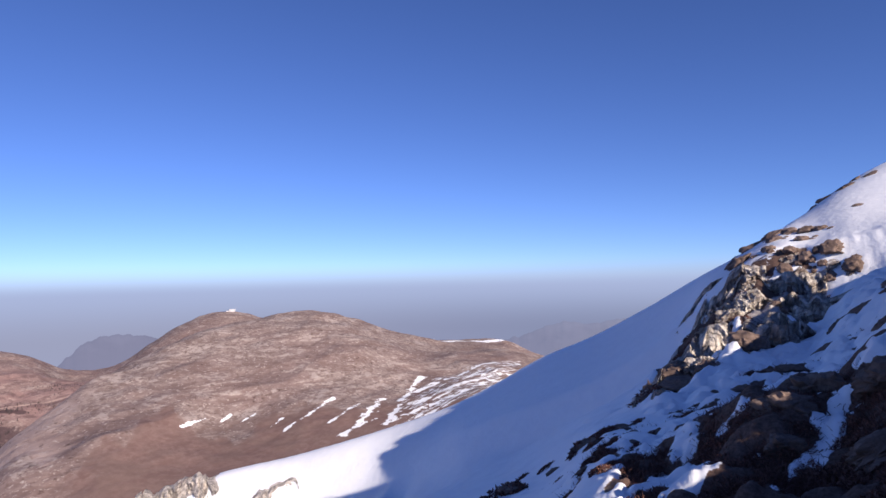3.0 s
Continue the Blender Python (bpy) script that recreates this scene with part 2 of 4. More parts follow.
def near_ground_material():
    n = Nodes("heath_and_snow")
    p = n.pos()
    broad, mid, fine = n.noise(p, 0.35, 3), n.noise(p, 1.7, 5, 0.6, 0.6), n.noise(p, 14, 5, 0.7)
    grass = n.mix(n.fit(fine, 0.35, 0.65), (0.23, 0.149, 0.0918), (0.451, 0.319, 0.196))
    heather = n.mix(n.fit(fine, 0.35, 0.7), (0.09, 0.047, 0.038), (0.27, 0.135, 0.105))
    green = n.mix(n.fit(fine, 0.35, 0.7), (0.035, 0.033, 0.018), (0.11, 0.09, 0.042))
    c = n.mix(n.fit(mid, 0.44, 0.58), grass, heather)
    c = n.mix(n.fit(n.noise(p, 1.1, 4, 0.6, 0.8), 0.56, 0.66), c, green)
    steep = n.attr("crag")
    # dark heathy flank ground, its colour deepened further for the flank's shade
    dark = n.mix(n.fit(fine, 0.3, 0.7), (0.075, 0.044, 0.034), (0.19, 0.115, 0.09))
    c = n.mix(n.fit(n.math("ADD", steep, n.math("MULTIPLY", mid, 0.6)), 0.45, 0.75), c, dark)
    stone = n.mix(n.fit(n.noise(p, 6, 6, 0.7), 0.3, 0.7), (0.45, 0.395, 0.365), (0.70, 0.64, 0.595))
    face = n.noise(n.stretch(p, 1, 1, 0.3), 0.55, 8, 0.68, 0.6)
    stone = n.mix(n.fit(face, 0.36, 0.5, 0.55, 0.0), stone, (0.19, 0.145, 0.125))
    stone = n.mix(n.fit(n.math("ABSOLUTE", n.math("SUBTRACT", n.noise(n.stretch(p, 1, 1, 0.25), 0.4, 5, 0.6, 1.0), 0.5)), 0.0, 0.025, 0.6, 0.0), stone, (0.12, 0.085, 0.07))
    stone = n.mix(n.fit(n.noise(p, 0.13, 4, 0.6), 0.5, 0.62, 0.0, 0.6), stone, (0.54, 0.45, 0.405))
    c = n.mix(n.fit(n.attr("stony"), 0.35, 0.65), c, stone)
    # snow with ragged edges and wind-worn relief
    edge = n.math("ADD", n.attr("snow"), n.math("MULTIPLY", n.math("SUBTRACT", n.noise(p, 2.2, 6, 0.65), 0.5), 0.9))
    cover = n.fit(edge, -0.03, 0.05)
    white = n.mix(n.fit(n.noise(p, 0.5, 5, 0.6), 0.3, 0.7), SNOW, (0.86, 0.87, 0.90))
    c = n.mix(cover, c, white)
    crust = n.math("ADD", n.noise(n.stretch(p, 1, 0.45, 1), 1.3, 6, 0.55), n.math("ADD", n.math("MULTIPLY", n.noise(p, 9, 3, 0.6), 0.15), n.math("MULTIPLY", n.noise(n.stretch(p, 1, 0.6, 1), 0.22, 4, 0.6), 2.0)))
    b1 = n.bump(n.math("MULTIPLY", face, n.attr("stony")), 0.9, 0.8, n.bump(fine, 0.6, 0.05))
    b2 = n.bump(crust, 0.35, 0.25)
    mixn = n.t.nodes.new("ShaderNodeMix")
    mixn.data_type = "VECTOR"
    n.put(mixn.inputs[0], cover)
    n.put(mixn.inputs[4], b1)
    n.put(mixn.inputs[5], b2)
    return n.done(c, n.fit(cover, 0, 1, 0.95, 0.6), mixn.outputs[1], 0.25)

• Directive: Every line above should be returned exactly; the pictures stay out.

• Output of the task:
3.0 s
Continue the Blender Python (bpy) script that recreates this scene with part 2 of 4. More parts follow.
def near_ground_material():
    n = Nodes("heath_and_snow")
    p = n.pos()
    broad, mid, fine = n.noise(p, 0.35, 3), n.noise(p, 1.7, 5, 0.6, 0.6), n.noise(p, 14, 5, 0.7)
    grass = n.mix(n.fit(fine, 0.35, 0.65), (0.23, 0.149, 0.0918), (0.451, 0.319, 0.196))
    heather = n.mix(n.fit(fine, 0.35, 0.7), (0.09, 0.047, 0.038), (0.27, 0.135, 0.105))
    green = n.mix(n.fit(fine, 0.35, 0.7), (0.035, 0.033, 0.018), (0.11, 0.09, 0.042))
    c = n.mix(n.fit(mid, 0.44, 0.58), grass, heather)
    c = n.mix(n.fit(n.noise(p, 1.1, 4, 0.6, 0.8), 0.56, 0.66), c, green)
    steep = n.attr("crag")
    # dark heathy flank ground, its colour deepened further for the flank's shade
    dark = n.mix(n.fit(fine, 0.3, 0.7), (0.075, 0.044, 0.034), (0.19, 0.115, 0.09))
    c = n.mix(n.fit(n.math("ADD", steep, n.math("MULTIPLY", mid, 0.6)), 0.45, 0.75), c, dark)
    stone = n.mix(n.fit(n.noise(p, 6, 6, 0.7), 0.3, 0.7), (0.45, 0.395, 0.365), (0.70, 0.64, 0.595))
    face = n.noise(n.stretch(p, 1, 1, 0.3), 0.55, 8, 0.68, 0.6)
    stone = n.mix(n.fit(face, 0.36, 0.5, 0.55, 0.0), stone, (0.19, 0.145, 0.125))
    stone = n.mix(n.fit(n.math("ABSOLUTE", n.math("SUBTRACT", n.noise(n.stretch(p, 1, 1, 0.25), 0.4, 5, 0.6, 1.0), 0.5)), 0.0, 0.025, 0.6, 0.0), stone, (0.12, 0.085, 0.07))
    stone = n.mix(n.fit(n.noise(p, 0.13, 4, 0.6), 0.5, 0.62, 0.0, 0.6), stone, (0.54, 0.45, 0.405))
    c = n.mix(n.fit(n.attr("stony"), 0.35, 0.65), c, stone)
    # snow with ragged edges and wind-worn relief
    edge = n.math("ADD", n.attr("snow"), n.math("MULTIPLY", n.math("SUBTRACT", n.noise(p, 2.2, 6, 0.65), 0.5), 0.9))
    cover = n.fit(edge, -0.03, 0.05)
    white = n.mix(n.fit(n.noise(p, 0.5, 5, 0.6), 0.3, 0.7), SNOW, (0.86, 0.87, 0.90))
    c = n.mix(cover, c, white)
    crust = n.math("ADD", n.noise(n.stretch(p, 1, 0.45, 1), 1.3, 6, 0.55), n.math("ADD", n.math("MULTIPLY", n.noise(p, 9, 3, 0.6), 0.15), n.math("MULTIPLY", n.noise(n.stretch(p, 1, 0.6, 1), 0.22, 4, 0.6), 2.0)))
    b1 = n.bump(n.math("MULTIPLY", face, n.attr("stony")), 0.9, 0.8, n.bump(fine, 0.6, 0.05))
    b2 = n.bump(crust, 0.35, 0.25)
    mixn = n.t.nodes.new("ShaderNodeMix")
    mixn.data_type = "VECTOR"
    n.put(mixn.inputs[0], cover)
    n.put(mixn.inputs[4], b1)
    n.put(mixn.inputs[5], b2)
    return n.done(c, n.fit(cover, 0, 1, 0.95, 0.6), mixn.outputs[1], 0.25)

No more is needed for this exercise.